(Scene script records)

****

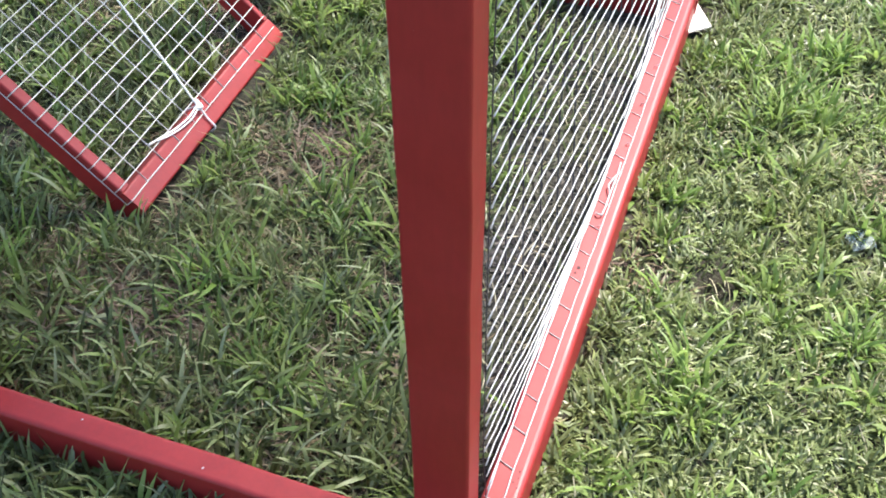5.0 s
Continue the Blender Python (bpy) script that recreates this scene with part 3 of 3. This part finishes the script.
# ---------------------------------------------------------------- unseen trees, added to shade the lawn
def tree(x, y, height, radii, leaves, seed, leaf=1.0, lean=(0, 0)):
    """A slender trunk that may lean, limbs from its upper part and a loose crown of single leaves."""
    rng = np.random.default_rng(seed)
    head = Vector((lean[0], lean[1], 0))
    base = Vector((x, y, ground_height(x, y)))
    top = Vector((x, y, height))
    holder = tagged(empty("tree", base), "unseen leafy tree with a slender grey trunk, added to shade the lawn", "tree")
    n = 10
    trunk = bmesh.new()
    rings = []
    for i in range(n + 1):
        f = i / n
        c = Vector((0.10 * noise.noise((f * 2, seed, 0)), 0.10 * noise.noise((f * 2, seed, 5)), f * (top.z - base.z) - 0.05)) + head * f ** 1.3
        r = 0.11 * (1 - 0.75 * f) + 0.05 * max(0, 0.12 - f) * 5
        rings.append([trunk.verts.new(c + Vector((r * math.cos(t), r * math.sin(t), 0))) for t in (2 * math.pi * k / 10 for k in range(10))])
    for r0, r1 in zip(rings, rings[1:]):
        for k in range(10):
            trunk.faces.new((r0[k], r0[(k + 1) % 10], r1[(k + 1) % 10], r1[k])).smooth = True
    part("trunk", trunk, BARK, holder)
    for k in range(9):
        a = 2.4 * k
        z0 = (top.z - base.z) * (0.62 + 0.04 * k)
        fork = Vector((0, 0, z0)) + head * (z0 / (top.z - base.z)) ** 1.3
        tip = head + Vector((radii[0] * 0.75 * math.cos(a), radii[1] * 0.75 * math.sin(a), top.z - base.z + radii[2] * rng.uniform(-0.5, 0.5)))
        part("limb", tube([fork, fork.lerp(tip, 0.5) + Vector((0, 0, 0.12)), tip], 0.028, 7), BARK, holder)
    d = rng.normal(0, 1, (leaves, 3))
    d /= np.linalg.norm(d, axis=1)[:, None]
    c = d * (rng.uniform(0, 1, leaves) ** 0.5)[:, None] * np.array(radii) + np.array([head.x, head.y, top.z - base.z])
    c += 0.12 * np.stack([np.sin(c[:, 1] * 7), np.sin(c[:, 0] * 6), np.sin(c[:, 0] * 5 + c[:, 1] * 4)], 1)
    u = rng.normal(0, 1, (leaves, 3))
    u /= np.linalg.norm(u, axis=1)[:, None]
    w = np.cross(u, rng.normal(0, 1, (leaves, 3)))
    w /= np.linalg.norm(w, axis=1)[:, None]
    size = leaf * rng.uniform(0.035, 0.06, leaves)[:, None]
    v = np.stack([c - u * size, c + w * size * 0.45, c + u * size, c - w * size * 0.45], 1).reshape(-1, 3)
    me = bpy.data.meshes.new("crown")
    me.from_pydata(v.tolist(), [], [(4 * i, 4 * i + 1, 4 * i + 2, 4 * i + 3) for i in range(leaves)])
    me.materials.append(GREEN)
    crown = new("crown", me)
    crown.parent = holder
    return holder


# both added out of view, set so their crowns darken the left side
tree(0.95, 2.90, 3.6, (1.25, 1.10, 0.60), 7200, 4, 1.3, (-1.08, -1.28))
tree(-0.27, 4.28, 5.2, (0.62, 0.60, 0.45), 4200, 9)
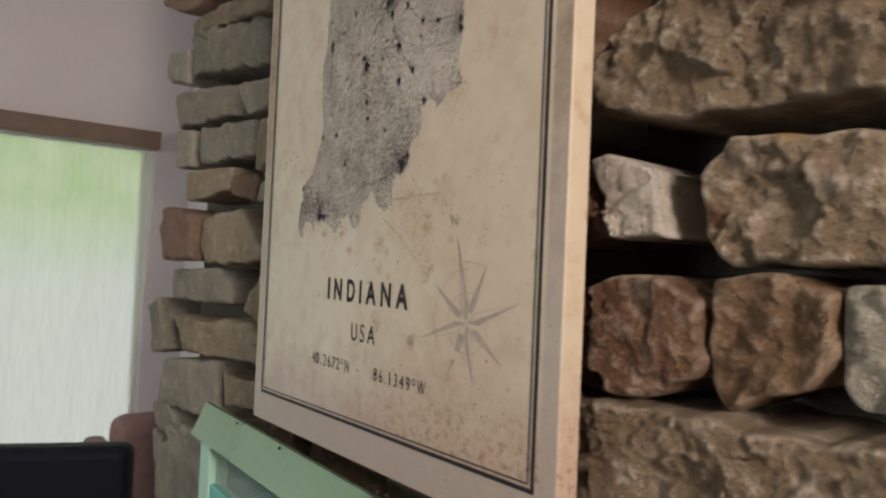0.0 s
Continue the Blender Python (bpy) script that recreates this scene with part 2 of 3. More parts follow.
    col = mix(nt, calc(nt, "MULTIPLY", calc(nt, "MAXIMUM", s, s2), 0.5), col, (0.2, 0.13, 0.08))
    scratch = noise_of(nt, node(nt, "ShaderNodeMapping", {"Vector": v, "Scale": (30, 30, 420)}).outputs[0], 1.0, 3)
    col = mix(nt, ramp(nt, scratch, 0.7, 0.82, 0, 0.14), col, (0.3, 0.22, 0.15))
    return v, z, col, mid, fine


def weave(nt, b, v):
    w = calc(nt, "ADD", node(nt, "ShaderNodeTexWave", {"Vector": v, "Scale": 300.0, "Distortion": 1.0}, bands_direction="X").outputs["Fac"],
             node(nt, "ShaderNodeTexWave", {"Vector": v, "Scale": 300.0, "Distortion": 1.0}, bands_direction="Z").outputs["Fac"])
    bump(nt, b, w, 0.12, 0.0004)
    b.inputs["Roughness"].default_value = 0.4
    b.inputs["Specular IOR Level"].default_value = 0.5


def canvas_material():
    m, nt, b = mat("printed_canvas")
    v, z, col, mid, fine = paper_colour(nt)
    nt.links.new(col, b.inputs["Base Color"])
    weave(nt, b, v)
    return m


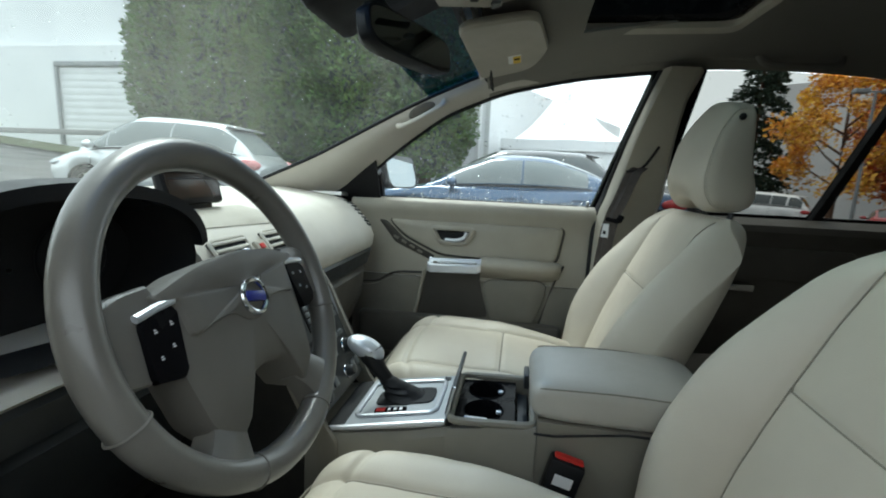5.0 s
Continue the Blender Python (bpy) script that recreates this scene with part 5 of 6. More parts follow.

****

**To be done**
Omit the pictures, then quote the rest of the material above exactly.

**Result of the exercise**
5.0 s
Continue the Blender Python (bpy) script that recreates this scene with part 3 of 3. This part finishes the script.
# ---------------------------------------------------------------- unseen trees, added to shade the lawn
def tree(x, y, height, radii, leaves, seed, leaf=1.0, lean=(0, 0)):
    """A slender trunk that may lean, limbs from its upper part and a loose crown of single leaves."""
    rng = np.random.default_rng(seed)
    head = Vector((lean[0], lean[1], 0))
    base = Vector((x, y, ground_height(x, y)))
    top = Vector((x, y, height))
    holder = tagged(empty("tree", base), "unseen leafy tree with a slender grey trunk, added to shade the lawn", "tree")
    n = 10
    trunk = bmesh.new()
    rings = []
    for i in range(n + 1):
        f = i / n
        c = Vector((0.10 * noise.noise((f * 2, seed, 0)), 0.10 * noise.noise((f * 2, seed, 5)), f * (top.z - base.z) - 0.05)) + head * f ** 1.3
        r = 0.11 * (1 - 0.75 * f) + 0.05 * max(0, 0.12 - f) * 5
        rings.append([trunk.verts.new(c + Vector((r * math.cos(t), r * math.sin(t), 0))) for t in (2 * math.pi * k / 10 for k in range(10))])
    for r0, r1 in zip(rings, rings[1:]):
        for k in range(10):
            trunk.faces.new((r0[k], r0[(k + 1) % 10], r1[(k + 1) % 10], r1[k])).smooth = True
    part("trunk", trunk, BARK, holder)
    for k in range(9):
        a = 2.4 * k
        z0 = (top.z - base.z) * (0.62 + 0.04 * k)
        fork = Vector((0, 0, z0)) + head * (z0 / (top.z - base.z)) ** 1.3
        tip = head + Vector((radii[0] * 0.75 * math.cos(a), radii[1] * 0.75 * math.sin(a), top.z - base.z + radii[2] * rng.uniform(-0.5, 0.5)))
        part("limb", tube([fork, fork.lerp(tip, 0.5) + Vector((0, 0, 0.12)), tip], 0.028, 7), BARK, holder)
    d = rng.normal(0, 1, (leaves, 3))
    d /= np.linalg.norm(d, axis=1)[:, None]
    c = d * (rng.uniform(0, 1, leaves) ** 0.5)[:, None] * np.array(radii) + np.array([head.x, head.y, top.z - base.z])
    c += 0.12 * np.stack([np.sin(c[:, 1] * 7), np.sin(c[:, 0] * 6), np.sin(c[:, 0] * 5 + c[:, 1] * 4)], 1)
    u = rng.normal(0, 1, (leaves, 3))
    u /= np.linalg.norm(u, axis=1)[:, None]
    w = np.cross(u, rng.normal(0, 1, (leaves, 3)))
    w /= np.linalg.norm(w, axis=1)[:, None]
    size = leaf * rng.uniform(0.035, 0.06, leaves)[:, None]
    v = np.stack([c - u * size, c + w * size * 0.45, c + u * size, c - w * size * 0.45], 1).reshape(-1, 3)
    me = bpy.data.meshes.new("crown")
    me.from_pydata(v.tolist(), [], [(4 * i, 4 * i + 1, 4 * i + 2, 4 * i + 3) for i in range(leaves)])
    me.materials.append(GREEN)
    crown = new("crown", me)
    crown.parent = holder
    return holder


# both added out of view, set so their crowns darken the left side
tree(0.95, 2.90, 3.6, (1.25, 1.10, 0.60), 7200, 4, 1.3, (-1.08, -1.28))
tree(-0.27, 4.28, 5.2, (0.62, 0.60, 0.45), 4200, 9)
0.0 s
Continue the Blender Python (bpy) script that recreates this scene with part 2 of 3. More parts follow.
    col = mix(nt, calc(nt, "MULTIPLY", calc(nt, "MAXIMUM", s, s2), 0.5), col, (0.2, 0.13, 0.08))
    scratch = noise_of(nt, node(nt, "ShaderNodeMapping", {"Vector": v, "Scale": (30, 30, 420)}).outputs[0], 1.0, 3)
    col = mix(nt, ramp(nt, scratch, 0.7, 0.82, 0, 0.14), col, (0.3, 0.22, 0.15))
    return v, z, col, mid, fine


def weave(nt, b, v):
    w = calc(nt, "ADD", node(nt, "ShaderNodeTexWave", {"Vector": v, "Scale": 300.0, "Distortion": 1.0}, bands_direction="X").outputs["Fac"],
             node(nt, "ShaderNodeTexWave", {"Vector": v, "Scale": 300.0, "Distortion": 1.0}, bands_direction="Z").outputs["Fac"])
    bump(nt, b, w, 0.12, 0.0004)
    b.inputs["Roughness"].default_value = 0.4
    b.inputs["Specular IOR Level"].default_value = 0.5


def canvas_material():
    m, nt, b = mat("printed_canvas")
    v, z, col, mid, fine = paper_colour(nt)
    nt.links.new(col, b.inputs["Base Color"])
    weave(nt, b, v)
    return m


5.0 s
Continue the Blender Python (bpy) script that recreates this scene with part 5 of 6. More parts follow.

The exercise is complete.